Nella graduatoria top five delle sottoscrizioni mensili, al terzo posto figurano gli ETP corporate bond investment grade (4,2 miliardi), al quarto gli azionari paesi emergenti (3,6 miliardi) e in quinta posizione gli azionari EAFE (3,2 miliardi).

Le cinque categorie di ETP che invece hanno accusato maggiori deflussi mensili sono state quella degli azionari auriferi (-800 milioni), quella degli specializzati sull’argento (-300 milioni), quella azionaria Brasile (-200 milioni), quella degli specializzati sul petrolio (-200 milioni) e quella azionaria Russia (-200 milioni).
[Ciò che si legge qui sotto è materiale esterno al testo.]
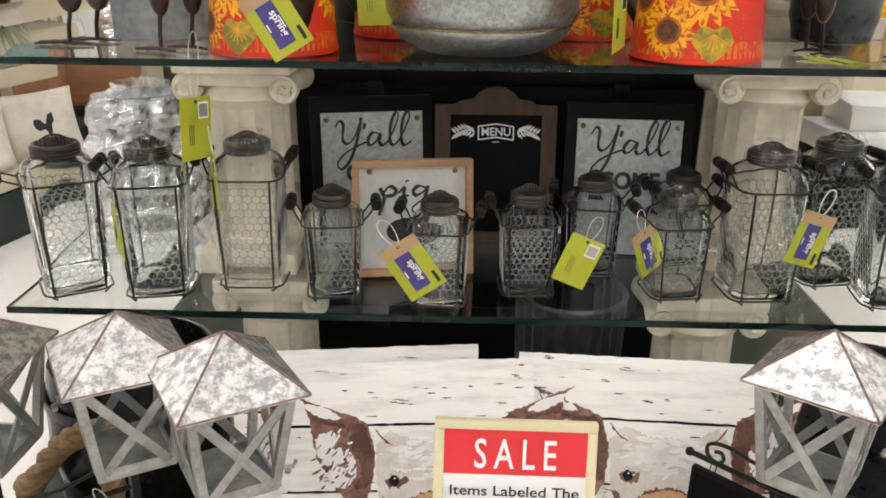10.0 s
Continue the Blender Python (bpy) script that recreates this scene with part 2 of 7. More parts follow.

A livello aggregato, gli ETP ad indirizzo azionario hanno contabilizzato sottoscrizioni nette mensili per 33,5 miliardi (291,3 miliardi da inizio anno), mentre quelle relative agli ETP a vocazione obbligazionaria si sono fermate a 12,2 miliardi (113,7 miliardi da inizio anno).

Gli ETP specializzati sulle commodity hanno totalizzato flussi netti positivi per 1,1 miliardi essenzialmente per le adesioni agli ETP specializzati sull’oro.

Se dall’inizio di quest’anno si è notata una divergenza di orientamento sull’oro da parte degli investitori statunitensi (piuttosto freddi su questa asset class) rispetto a quelli dell’area EMEA (più inclini ad investirvi), nel mese di agosto i flussi in ingresso sono risultati positivi sia per gli ETP quotati negli Stati Uniti (1,1 miliardi di dollari) che per quelli quotati in Europa (300 milioni): sembra quindi che le crescenti tensioni tra gli Stati Uniti e la Corea del Nord, abbiano indotto anche gli investitori statunitensi a considerare l’oro come bene rifugio.